### [TASK TO COMPLETE]
Transcribe all of the data exactly. Omit the pictures.

>> START

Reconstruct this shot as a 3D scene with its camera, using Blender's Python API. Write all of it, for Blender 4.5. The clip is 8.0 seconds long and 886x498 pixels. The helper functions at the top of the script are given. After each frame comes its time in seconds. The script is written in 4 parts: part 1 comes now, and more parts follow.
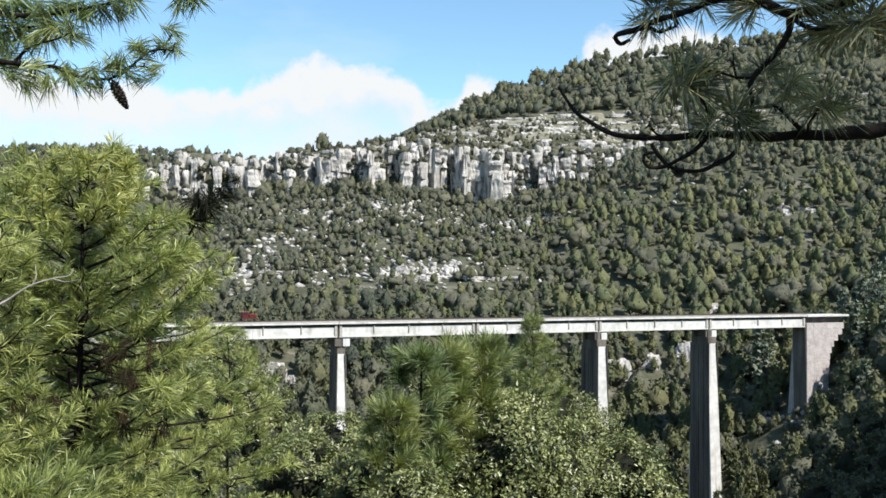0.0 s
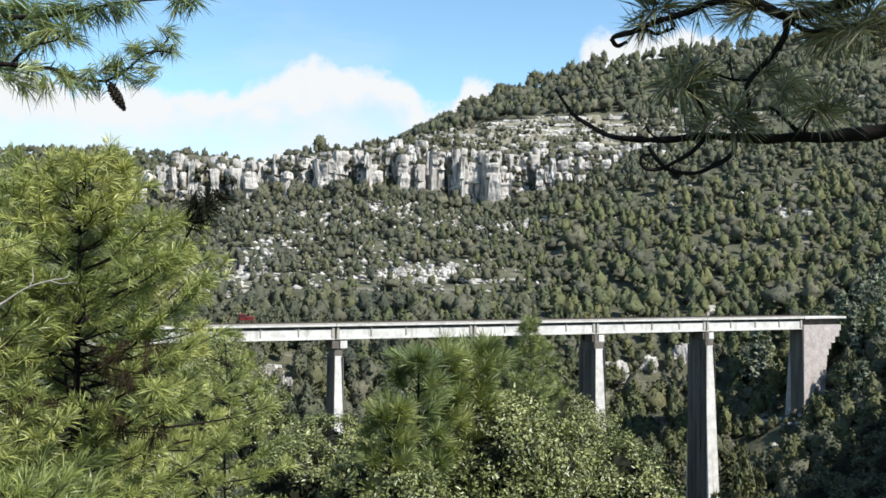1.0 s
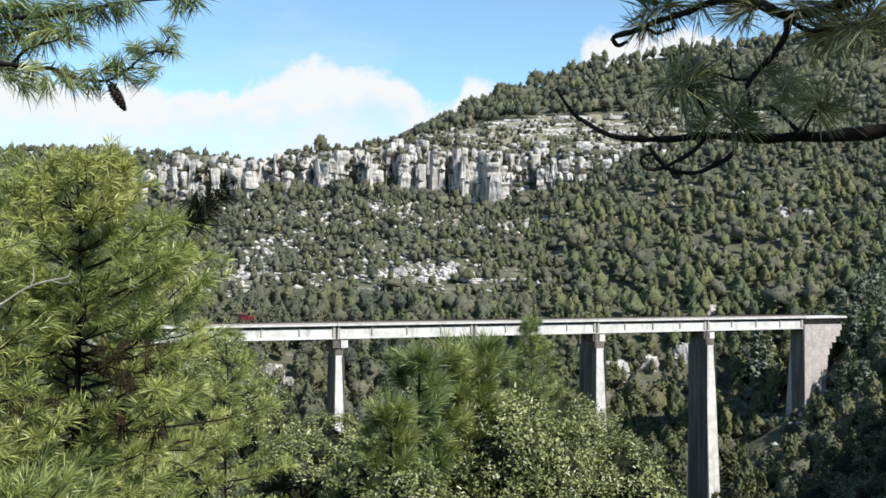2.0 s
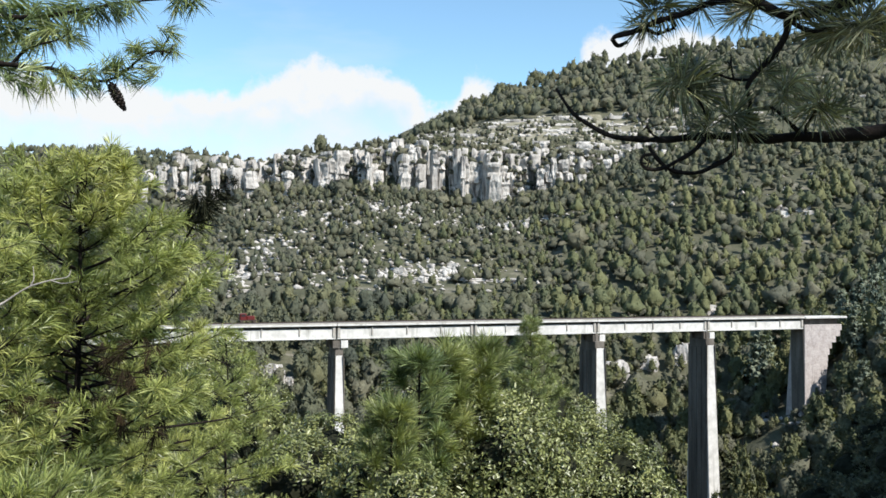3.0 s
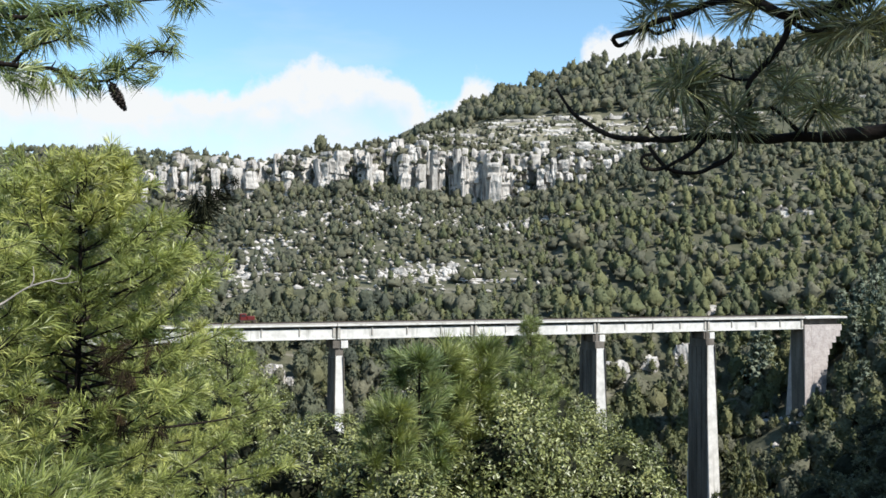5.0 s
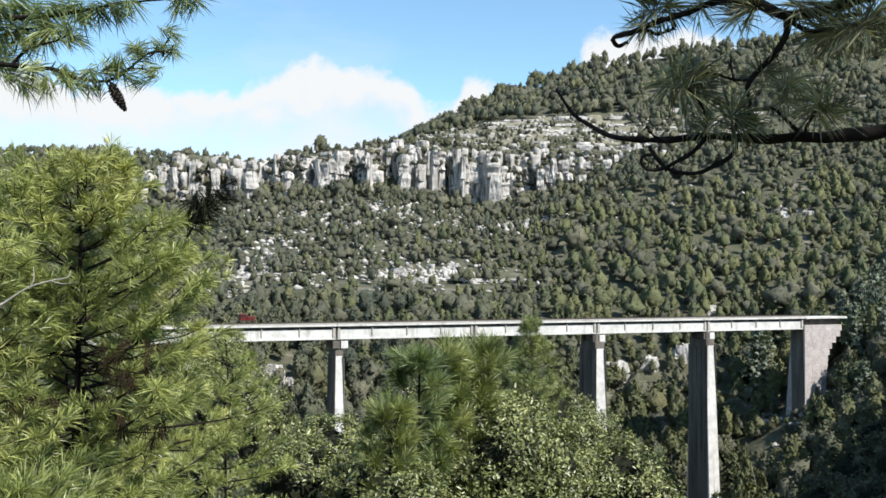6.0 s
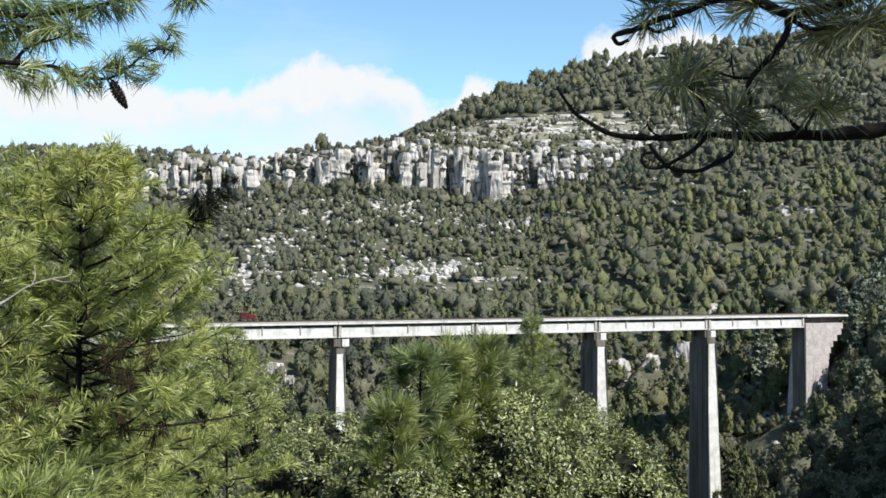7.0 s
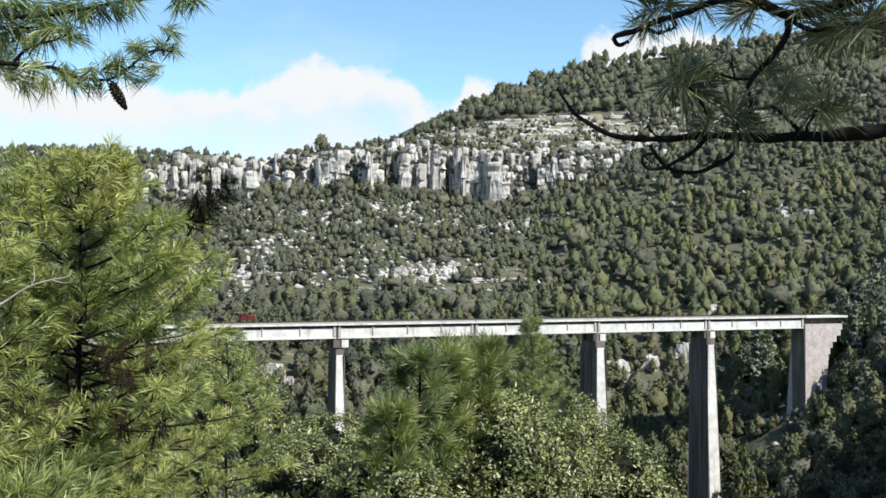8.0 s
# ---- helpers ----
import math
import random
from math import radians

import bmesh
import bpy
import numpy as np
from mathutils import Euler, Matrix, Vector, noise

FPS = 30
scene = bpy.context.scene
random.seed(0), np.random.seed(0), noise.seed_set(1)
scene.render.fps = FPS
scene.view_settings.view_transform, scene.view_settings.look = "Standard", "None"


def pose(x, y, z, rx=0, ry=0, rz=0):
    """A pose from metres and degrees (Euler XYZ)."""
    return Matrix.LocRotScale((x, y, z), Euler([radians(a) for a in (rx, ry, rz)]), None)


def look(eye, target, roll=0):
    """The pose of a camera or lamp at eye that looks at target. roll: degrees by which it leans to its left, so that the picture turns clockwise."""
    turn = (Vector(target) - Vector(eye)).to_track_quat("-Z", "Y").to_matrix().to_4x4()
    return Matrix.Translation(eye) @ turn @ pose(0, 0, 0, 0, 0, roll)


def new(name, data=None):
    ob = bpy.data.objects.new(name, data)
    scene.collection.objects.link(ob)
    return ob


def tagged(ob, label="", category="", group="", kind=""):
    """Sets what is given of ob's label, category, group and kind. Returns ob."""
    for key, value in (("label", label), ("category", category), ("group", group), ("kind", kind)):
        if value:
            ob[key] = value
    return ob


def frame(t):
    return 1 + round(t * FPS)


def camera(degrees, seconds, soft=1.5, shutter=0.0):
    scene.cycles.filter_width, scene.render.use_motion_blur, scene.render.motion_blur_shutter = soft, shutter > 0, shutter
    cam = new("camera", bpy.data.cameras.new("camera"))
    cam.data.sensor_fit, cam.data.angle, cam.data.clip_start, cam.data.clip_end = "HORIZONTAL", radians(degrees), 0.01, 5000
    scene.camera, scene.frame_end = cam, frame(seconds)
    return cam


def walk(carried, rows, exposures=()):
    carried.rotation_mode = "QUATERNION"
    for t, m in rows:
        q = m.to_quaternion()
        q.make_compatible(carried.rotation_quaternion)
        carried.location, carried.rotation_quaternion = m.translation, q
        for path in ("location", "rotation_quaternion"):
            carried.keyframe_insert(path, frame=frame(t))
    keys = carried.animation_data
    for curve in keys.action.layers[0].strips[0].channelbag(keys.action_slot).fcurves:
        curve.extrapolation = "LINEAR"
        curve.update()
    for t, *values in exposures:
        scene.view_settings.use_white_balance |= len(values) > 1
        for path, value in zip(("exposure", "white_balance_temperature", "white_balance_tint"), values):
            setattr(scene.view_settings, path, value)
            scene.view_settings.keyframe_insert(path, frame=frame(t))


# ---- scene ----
cam = camera(50, 8.0, soft=1.58)
YAW0, PITCH0 = 0.0, 2.18


def aim(yaw, tilt):
    """The hand-held camera stands in one spot and only trembles: yaw and tilt in degrees."""
    return pose(0, 0, 0, 90 + PITCH0 + tilt, 0, YAW0 + yaw)


walk(cam, [
    (0.0, aim(0.105, -0.080)), (0.3, aim(0.02, -0.01)), (0.5, aim(-0.030, 0.010)), (1.0, aim(-0.050, 0.045)), (1.5, aim(-0.010, 0.020)),
    (3.0, aim(-0.005, 0.025)), (3.5, aim(0.0, 0.0)), (4.0, aim(0.0, 0.012)), (4.5, aim(-0.003, 0.022)),
    (6.0, aim(-0.003, 0.045)), (6.5, aim(0.058, -0.055)), (7.0, aim(0.060, -0.062)), (7.5, aim(0.0, -0.005)),
    (8.0, aim(0.030, -0.008))], exposures=[(0.0, 0.70), (8.0, 0.70)])

# ---- world and sun ----
SUN_ELEVATION, SUN_AZIMUTH = 44.0, 130.0      # degrees; azimuth clockwise from +y
az, el = radians(SUN_AZIMUTH), radians(SUN_ELEVATION)
sun_way = Vector((math.sin(az) * math.cos(el), math.cos(az) * math.cos(el), math.sin(el)))
sun = new("sun", bpy.data.lights.new("sun", "SUN"))
sun.data.energy, sun.data.angle, sun.data.color = 4.7, radians(0.5), (1.0, 0.96, 0.9)
sun.matrix_world = look((0, 0, 0), -sun_way)


class Nodes:
    """Short hand to write node trees."""

    def __init__(self, tree):
        self.tree = tree
        tree.nodes.clear()

    def add(self, kind, **values):
        node = self.tree.nodes.new(kind)
        for key, value in values.items():
            if key == "operation":
                node.operation = value
            elif key == "blend":
                node.blend_type = value
            elif key == "data_type":
                node.data_type = value
            else:
                node.inputs[key].default_value = value
        return node

    def link(self, a, b):
        self.tree.links.new(a, b)

    def math(self, operation, a, b=0.0, clamp=False):
        node = self.tree.nodes.new("ShaderNodeMath")
        node.operation, node.use_clamp = operation, clamp
        for socket, value in zip(node.inputs, (a, b)):
            if isinstance(value, (int, float)):
                socket.default_value = value
            else:
                self.link(value, socket)
        return node.outputs[0]

    def noise(self, vector, scale, detail=4.0, rough=0.55, stretch=None):
        if stretch:
            m = self.tree.nodes.new("ShaderNodeMapping")
            m.inputs["Scale"].default_value = stretch
            self.link(vector, m.inputs["Vector"])
            vector = m.outputs[0]
        n = self.add("ShaderNodeTexNoise", Scale=scale, Detail=detail, Roughness=rough)
        self.link(vector, n.inputs["Vector"])
        return n.outputs["Fac"]

    def ramp(self, fac, stops):
        r = self.tree.nodes.new("ShaderNodeValToRGB")
        while len(r.color_ramp.elements) < len(stops):
            r.color_ramp.elements.new(0.5)
        for e, (p, c) in zip(r.color_ramp.elements, stops):
            e.position = p
            e.color = (*c, 1) if len(c) == 3 else c
        self.link(fac, r.inputs[0])
        return r.outputs[0]

    def mix(self, fac, a, b, blend="MIX"):
        m = self.tree.nodes.new("ShaderNodeMix")
        m.data_type, m.blend_type = "RGBA", blend
        for socket, value in ((m.inputs[0], fac), (m.inputs[6], a), (m.inputs[7], b)):
            if isinstance(value, (int, float)):
                socket.default_value = value
            elif isinstance(value, tuple):
                socket.default_value = (*value, 1)
            else:
                self.link(value, socket)
        return m.outputs[2]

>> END

### [TASK ANSWER]
Reconstruct this shot as a 3D scene with its camera, using Blender's Python API. Write all of it, for Blender 4.5. The clip is 8.0 seconds long and 886x498 pixels. The helper functions at the top of the script are given. After each frame comes its time in seconds. The script is written in 4 parts: part 1 comes now, and more parts follow.
0.0 s
1.0 s
2.0 s
3.0 s
5.0 s
6.0 s
7.0 s
8.0 s
# ---- helpers ----
import math
import random
from math import radians

import bmesh
import bpy
import numpy as np
from mathutils import Euler, Matrix, Vector, noise

FPS = 30
scene = bpy.context.scene
random.seed(0), np.random.seed(0), noise.seed_set(1)
scene.render.fps = FPS
scene.view_settings.view_transform, scene.view_settings.look = "Standard", "None"


def pose(x, y, z, rx=0, ry=0, rz=0):
    """A pose from metres and degrees (Euler XYZ)."""
    return Matrix.LocRotScale((x, y, z), Euler([radians(a) for a in (rx, ry, rz)]), None)


def look(eye, target, roll=0):
    """The pose of a camera or lamp at eye that looks at target. roll: degrees by which it leans to its left, so that the picture turns clockwise."""
    turn = (Vector(target) - Vector(eye)).to_track_quat("-Z", "Y").to_matrix().to_4x4()
    return Matrix.Translation(eye) @ turn @ pose(0, 0, 0, 0, 0, roll)


def new(name, data=None):
    ob = bpy.data.objects.new(name, data)
    scene.collection.objects.link(ob)
    return ob


def tagged(ob, label="", category="", group="", kind=""):
    """Sets what is given of ob's label, category, group and kind. Returns ob."""
    for key, value in (("label", label), ("category", category), ("group", group), ("kind", kind)):
        if value:
            ob[key] = value
    return ob


def frame(t):
    return 1 + round(t * FPS)


def camera(degrees, seconds, soft=1.5, shutter=0.0):
    scene.cycles.filter_width, scene.render.use_motion_blur, scene.render.motion_blur_shutter = soft, shutter > 0, shutter
    cam = new("camera", bpy.data.cameras.new("camera"))
    cam.data.sensor_fit, cam.data.angle, cam.data.clip_start, cam.data.clip_end = "HORIZONTAL", radians(degrees), 0.01, 5000
    scene.camera, scene.frame_end = cam, frame(seconds)
    return cam


def walk(carried, rows, exposures=()):
    carried.rotation_mode = "QUATERNION"
    for t, m in rows:
        q = m.to_quaternion()
        q.make_compatible(carried.rotation_quaternion)
        carried.location, carried.rotation_quaternion = m.translation, q
        for path in ("location", "rotation_quaternion"):
            carried.keyframe_insert(path, frame=frame(t))
    keys = carried.animation_data
    for curve in keys.action.layers[0].strips[0].channelbag(keys.action_slot).fcurves:
        curve.extrapolation = "LINEAR"
        curve.update()
    for t, *values in exposures:
        scene.view_settings.use_white_balance |= len(values) > 1
        for path, value in zip(("exposure", "white_balance_temperature", "white_balance_tint"), values):
            setattr(scene.view_settings, path, value)
            scene.view_settings.keyframe_insert(path, frame=frame(t))


# ---- scene ----
cam = camera(50, 8.0, soft=1.58)
YAW0, PITCH0 = 0.0, 2.18


def aim(yaw, tilt):
    """The hand-held camera stands in one spot and only trembles: yaw and tilt in degrees."""
    return pose(0, 0, 0, 90 + PITCH0 + tilt, 0, YAW0 + yaw)


walk(cam, [
    (0.0, aim(0.105, -0.080)), (0.3, aim(0.02, -0.01)), (0.5, aim(-0.030, 0.010)), (1.0, aim(-0.050, 0.045)), (1.5, aim(-0.010, 0.020)),
    (3.0, aim(-0.005, 0.025)), (3.5, aim(0.0, 0.0)), (4.0, aim(0.0, 0.012)), (4.5, aim(-0.003, 0.022)),
    (6.0, aim(-0.003, 0.045)), (6.5, aim(0.058, -0.055)), (7.0, aim(0.060, -0.062)), (7.5, aim(0.0, -0.005)),
    (8.0, aim(0.030, -0.008))], exposures=[(0.0, 0.70), (8.0, 0.70)])

# ---- world and sun ----
SUN_ELEVATION, SUN_AZIMUTH = 44.0, 130.0      # degrees; azimuth clockwise from +y
az, el = radians(SUN_AZIMUTH), radians(SUN_ELEVATION)
sun_way = Vector((math.sin(az) * math.cos(el), math.cos(az) * math.cos(el), math.sin(el)))
sun = new("sun", bpy.data.lights.new("sun", "SUN"))
sun.data.energy, sun.data.angle, sun.data.color = 4.7, radians(0.5), (1.0, 0.96, 0.9)
sun.matrix_world = look((0, 0, 0), -sun_way)


class Nodes:
    """Short hand to write node trees."""

    def __init__(self, tree):
        self.tree = tree
        tree.nodes.clear()

    def add(self, kind, **values):
        node = self.tree.nodes.new(kind)
        for key, value in values.items():
            if key == "operation":
                node.operation = value
            elif key == "blend":
                node.blend_type = value
            elif key == "data_type":
                node.data_type = value
            else:
                node.inputs[key].default_value = value
        return node

    def link(self, a, b):
        self.tree.links.new(a, b)

    def math(self, operation, a, b=0.0, clamp=False):
        node = self.tree.nodes.new("ShaderNodeMath")
        node.operation, node.use_clamp = operation, clamp
        for socket, value in zip(node.inputs, (a, b)):
            if isinstance(value, (int, float)):
                socket.default_value = value
            else:
                self.link(value, socket)
        return node.outputs[0]

    def noise(self, vector, scale, detail=4.0, rough=0.55, stretch=None):
        if stretch:
            m = self.tree.nodes.new("ShaderNodeMapping")
            m.inputs["Scale"].default_value = stretch
            self.link(vector, m.inputs["Vector"])
            vector = m.outputs[0]
        n = self.add("ShaderNodeTexNoise", Scale=scale, Detail=detail, Roughness=rough)
        self.link(vector, n.inputs["Vector"])
        return n.outputs["Fac"]

    def ramp(self, fac, stops):
        r = self.tree.nodes.new("ShaderNodeValToRGB")
        while len(r.color_ramp.elements) < len(stops):
            r.color_ramp.elements.new(0.5)
        for e, (p, c) in zip(r.color_ramp.elements, stops):
            e.position = p
            e.color = (*c, 1) if len(c) == 3 else c
        self.link(fac, r.inputs[0])
        return r.outputs[0]

    def mix(self, fac, a, b, blend="MIX"):
        m = self.tree.nodes.new("ShaderNodeMix")
        m.data_type, m.blend_type = "RGBA", blend
        for socket, value in ((m.inputs[0], fac), (m.inputs[6], a), (m.inputs[7], b)):
            if isinstance(value, (int, float)):
                socket.default_value = value
            elif isinstance(value, tuple):
                socket.default_value = (*value, 1)
            else:
                self.link(value, socket)
        return m.outputs[2]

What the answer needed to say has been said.